Steffens, a US-based music critic and longtime Marley fan, has spent years interviewing friends, associates and admirers of the Jamaican superstar. So Much Things to Say, an ‘oral’ account of Marley’s life and times, amounts to an absorbing alternative biography. Among the author’s many interviewees are Blackwell (whose mother Blanche Blackwell, incidentally, died last month at the age of 104), Carlton ‘Carly’ Barrett, Junior Braithwaite and Peter Tosh of the Wailers (all three of whom would eventually be murdered by Kingston gunmen), as well as the reggae singer-songwriters Bob Andy and Joe Higgs.

According to Higgs, the word reggae, originally spelled ‘reggay’, first appeared in 1968 with a Leslie Kong-produced hit called ‘Do the Reggay’ by Toots & the Maytals. It was a black music imaginatively rooted in the soul of ancestral slave Africa. Marley himself was not, however, black. With a Caucasian father (Captain Norval Marley of the British West Indian Regiment), he found it easier to deal with the world at large — that is, with white people. Although Marley was brought up in Kingston’s impoverished Trench Town ghetto, his mixed race complexion and handsome aquiline features lent him an acceptable ‘uptown’ look.

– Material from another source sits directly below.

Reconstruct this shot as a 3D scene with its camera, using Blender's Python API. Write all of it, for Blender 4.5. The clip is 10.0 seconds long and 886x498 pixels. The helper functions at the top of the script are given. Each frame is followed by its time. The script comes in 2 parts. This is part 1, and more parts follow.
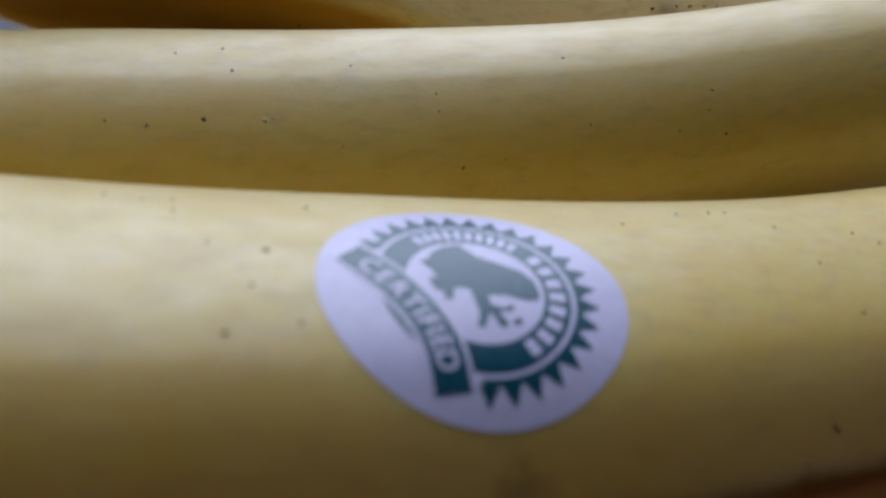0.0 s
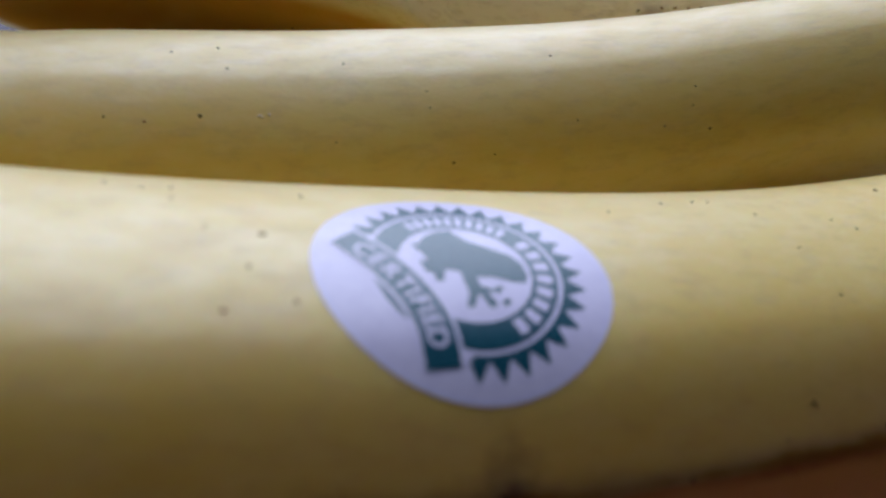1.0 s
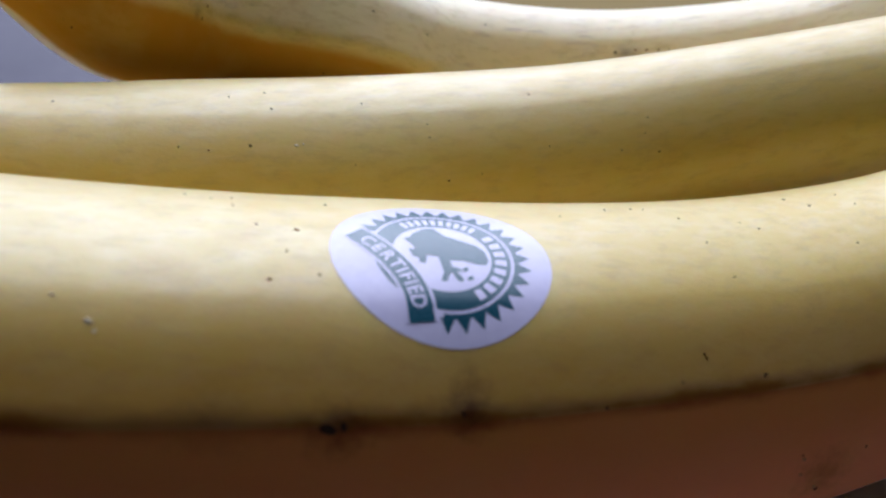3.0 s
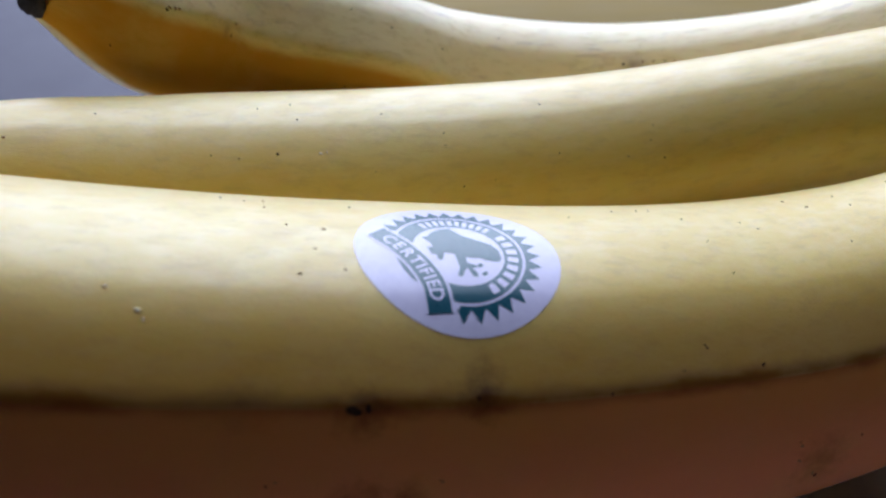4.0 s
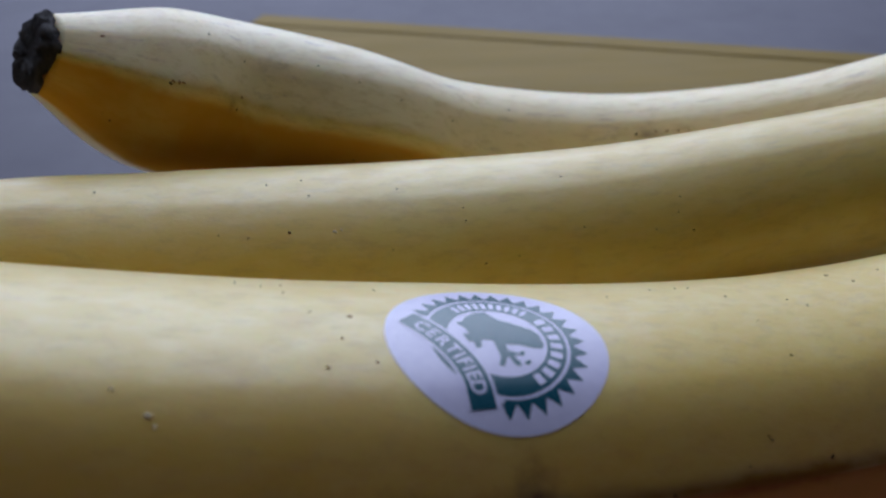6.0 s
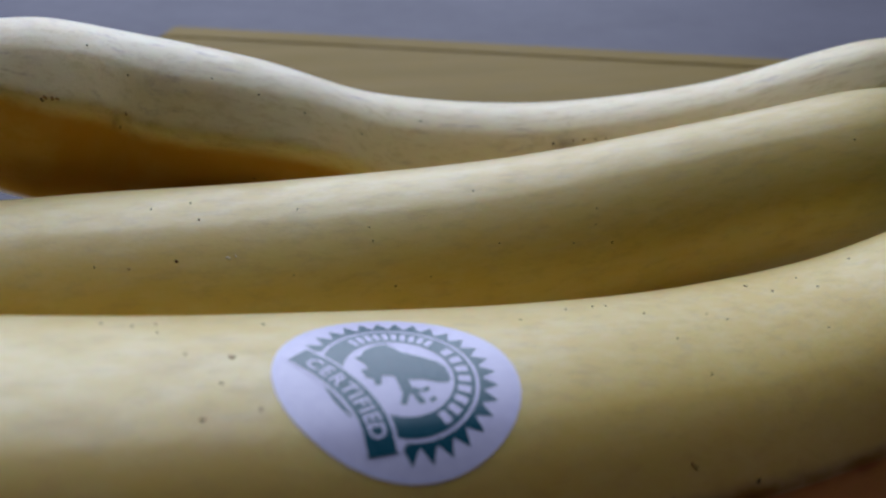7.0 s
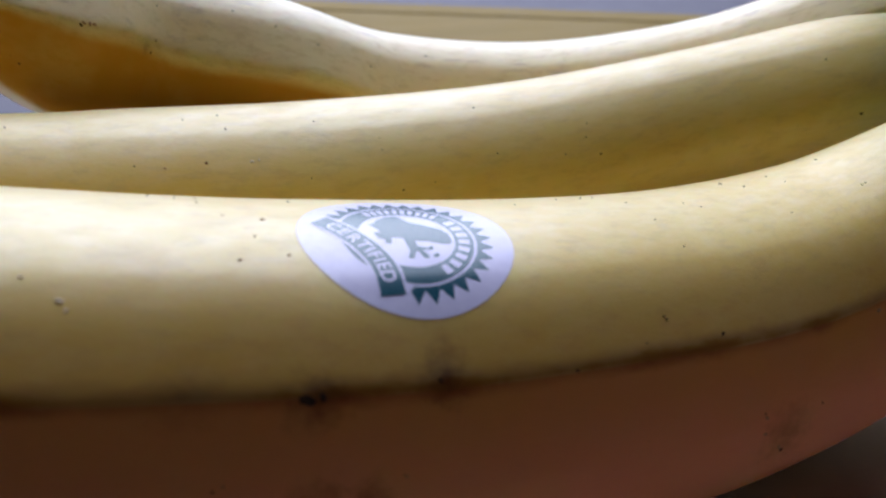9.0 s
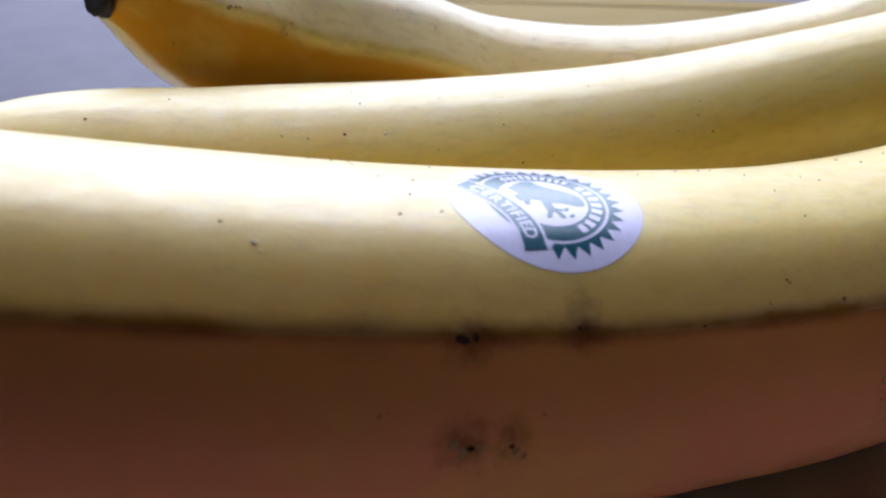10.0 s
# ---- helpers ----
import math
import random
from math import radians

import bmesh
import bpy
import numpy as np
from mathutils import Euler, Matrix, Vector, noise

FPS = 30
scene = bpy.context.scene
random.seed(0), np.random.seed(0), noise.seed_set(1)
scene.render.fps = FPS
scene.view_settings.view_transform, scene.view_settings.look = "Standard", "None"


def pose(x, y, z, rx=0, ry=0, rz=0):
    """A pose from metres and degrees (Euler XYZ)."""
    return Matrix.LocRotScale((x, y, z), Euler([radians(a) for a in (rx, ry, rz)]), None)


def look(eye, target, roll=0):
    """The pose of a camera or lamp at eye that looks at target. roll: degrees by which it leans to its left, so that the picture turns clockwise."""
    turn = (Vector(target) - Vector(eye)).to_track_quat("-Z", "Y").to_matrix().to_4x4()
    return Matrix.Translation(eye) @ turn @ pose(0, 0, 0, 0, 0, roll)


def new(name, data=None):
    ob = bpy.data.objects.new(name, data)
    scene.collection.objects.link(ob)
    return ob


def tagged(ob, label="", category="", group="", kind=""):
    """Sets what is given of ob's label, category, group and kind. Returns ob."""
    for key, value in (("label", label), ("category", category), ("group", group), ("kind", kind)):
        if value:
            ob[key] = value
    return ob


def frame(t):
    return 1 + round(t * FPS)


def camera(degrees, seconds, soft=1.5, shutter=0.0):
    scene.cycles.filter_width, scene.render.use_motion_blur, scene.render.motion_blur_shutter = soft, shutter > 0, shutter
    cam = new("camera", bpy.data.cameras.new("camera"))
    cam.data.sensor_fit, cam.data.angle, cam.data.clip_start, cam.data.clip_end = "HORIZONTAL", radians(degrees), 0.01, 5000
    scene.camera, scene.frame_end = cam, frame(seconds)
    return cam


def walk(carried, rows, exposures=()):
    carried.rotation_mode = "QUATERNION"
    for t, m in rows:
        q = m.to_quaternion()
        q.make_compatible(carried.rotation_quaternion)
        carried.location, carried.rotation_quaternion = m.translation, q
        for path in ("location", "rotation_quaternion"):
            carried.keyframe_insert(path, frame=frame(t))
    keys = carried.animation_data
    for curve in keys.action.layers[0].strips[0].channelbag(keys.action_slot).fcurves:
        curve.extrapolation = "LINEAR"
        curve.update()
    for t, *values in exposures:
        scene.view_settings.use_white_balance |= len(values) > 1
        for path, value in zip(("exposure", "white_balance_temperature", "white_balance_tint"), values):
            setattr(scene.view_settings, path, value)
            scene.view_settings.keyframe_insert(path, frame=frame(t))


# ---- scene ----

In his brief introduction, the British-Jamaican poet Linton Kwesi Johnson speaks admiringly of Marley’s ‘iconic status’ and (in another cliché) his ‘consummate professionalism’. Through all the ‘trials and tribulations’ (another cliché) of his fame the Trench Town rocker continued to embrace universal love, smoke ganja (he was ‘no joker-smoker’, says a friend), and eat nut cutlets. Unfortunately, Marley’s proto-hippy ‘One Love’ vibe died a death in Jamaica long ago: there is too much violence for kindly, dreadlocked Rastafari idealists who grow cannabis plants and hope to save the planet by smoking them. So Much Things to Say (the title is taken from a song on Marley’s Exodus album) offers lots of new information on the Jesus-like cult of Holy Bob.